In Tucker v. Randall, 948 F.2d 388, 390-391 (7th Cir. 1991), the Seventh Circuit Court of Appeals noted that in certain circumstances, denying a pretrial detainee access to a telephone for four days after his arrest may violate the Constitution. The court stated that the Sixth Amendment right to counsel would be implicated if a pretrial detainee was not allowed to talk to his lawyer for the entire four-day period. However, in United States v. Manthey, 92 Fed.Appx. 291, 297 (6th Cir. 2004), the Sixth Circuit Court of Appeals stated that the failure of a pretrial detainee’s attorney to accept collect telephone calls does not violate the inmate’s due process right of access to the courts when the inmate has the assistance of an attorney during the course of his criminal trial.

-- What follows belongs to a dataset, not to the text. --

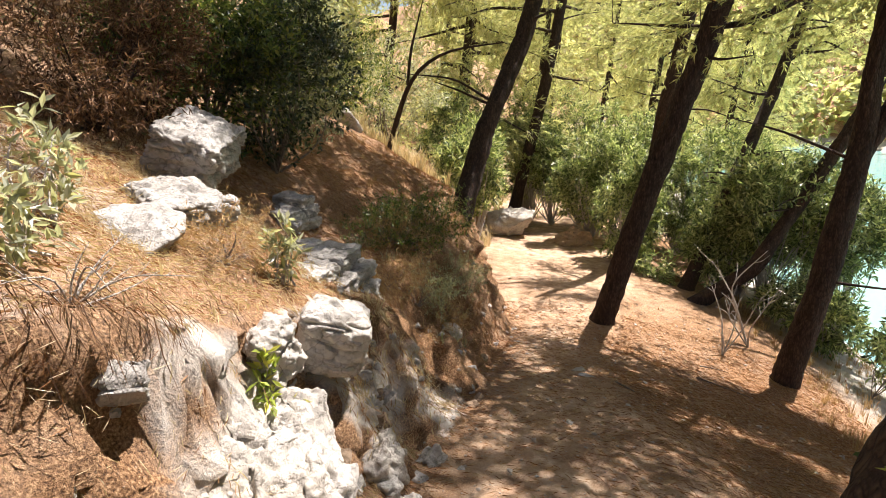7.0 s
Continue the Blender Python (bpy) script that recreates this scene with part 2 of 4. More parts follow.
GREEN_LEAF = leaf_material("fresh_green_leaves", [(0.06, 0.085, 0.02), (0.15, 0.20, 0.04), (0.28, 0.34, 0.07), (0.42, 0.42, 0.10)], 0.55, 0.5, 0.4)
OLEANDER_LEAF = leaf_material("lance_leaves", [(0.035, 0.05, 0.022), (0.14, 0.19, 0.065), (0.33, 0.38, 0.14), (0.64, 0.65, 0.37)], 0.45, 0.6, 0.32)
NEEDLE = leaf_material("pine_needles", [(0.22, 0.235, 0.10), (0.34, 0.355, 0.16), (0.48, 0.48, 0.24), (0.54, 0.49, 0.26)], 0.6, 0.3)
PALE_STRAW = leaf_material("bleached_grass", [(0.42, 0.31, 0.18), (0.58, 0.46, 0.29), (0.70, 0.59, 0.41), (0.50, 0.38, 0.22)], 0.35, 0.2, 0.7)
STRAW = leaf_material("dry_grass", [(0.28, 0.15, 0.07), (0.40, 0.25, 0.12), (0.52, 0.37, 0.20), (0.34, 0.22, 0.10)], 0.3, 0.2, 0.7)
DEAD_LEAF = leaf_material("dead_brush", [(0.06, 0.032, 0.018), (0.12, 0.065, 0.034), (0.20, 0.11, 0.055), (0.30, 0.18, 0.10)], 0.15, 0.2, 0.8)
LITTER = leaf_material("fallen_needles", [(0.22, 0.10, 0.045), (0.34, 0.165, 0.072), (0.44, 0.245, 0.12), (0.54, 0.38, 0.23)], 0.15, 0.2, 0.8)
PEBBLE = stone_material("pebbles", (0.52, 0.45, 0.37), (0.38, 0.29, 0.21), (0.26, 0.2, 0.15), 3.0, 0.5, 0.3)
WATER = water_material()


# ---- the lie of the land ----
TRAIL_Y = [-30, -5, 0, 2, 3.7, 4.8, 6, 7.8, 9, 11, 12.8, 14.4, 17.6, 21.5, 26, 40]
TRAIL_Z = [4.0, 0.7, -0.1, -0.42, -0.65, -0.75, -1.15, -1.70, -1.95, -2.38, -2.75, -3.15, -3.45, -3.7, -3.9, -4.2]
BANK_Y = [-6, 2, 4, 5, 5.9, 6.5, 6.95, 7.5, 8.5, 9.5, 10.5, 11.5, 12.5, 13.5, 14.5, 16, 18, 22, 40]
FOOT_X = [-1.2, -1.1, -1.0, -1.05, -1.6, -1.8, -1.5, -1.5, -1.5, -1.5, -1.52, -1.6, -1.64, -1.68, -1.8, -2.3, -3.1, -4.3, -7]
TOP_X = [-2.2, -2.2, -2.0, -2.1, -2.5, -2.65, -2.32, -2.3, -2.3, -2.3, -2.55, -2.48, -2.48, -2.52, -2.7, -3.1, -4.0, -5.4, -9]
TOP_Z = [1.5, 0.7, 0.05, -0.1, 0.0, 0.05, -0.12, -0.24, -0.68, -0.92, -1.13, -1.26, -1.28, -1.24, -1.2, -1.35, -1.7, -2.2, -2.5]
EDGE_Y = [-6, 4, 6, 8, 10.5, 13, 15, 18, 22, 40]
EDGE_X = [1.3, 1.3, 1.0, 0.5, 0.1, -0.8, -0.6, -0.2, 0.0, 0.0]
LAKE = -4.9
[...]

In Carter v. O'Sullivan, 924 F.Supp. 903, 911 (C.D. Ill. 1996), the district court found that a 19-day delay in contacting a convicted state inmate’s attorney, after the inmate refused to put the attorney on his call list, did not deprive the inmate of the reasonable opportunity to communicate with his attorney. The court further found that the inmate was unable to show any prejudice to pending or contemplated litigation, which is a requirement for liability under 42 U.S.C. § 1983.
Providing telephone access to counsel is clearly one appropriate way to guarantee an inmate an opportunity to have his or her legal claims, both civil and criminal, properly framed and brought before a court of competent jurisdiction. However, this is only one of several ways of assuring inmates the opportunity to present their legal claims to the courts. Reasonable access to a law library within the correctional facility, consultation with attorneys or their representatives through the mails and personal visits, and consultation with attorneys over the telephone within facility guidelines are all valid methods of ensuring that inmates are not denied the access to the courts. Washington v. Meachum, 680 A.2d 262, 285 (Conn. 1996) (citations omitted).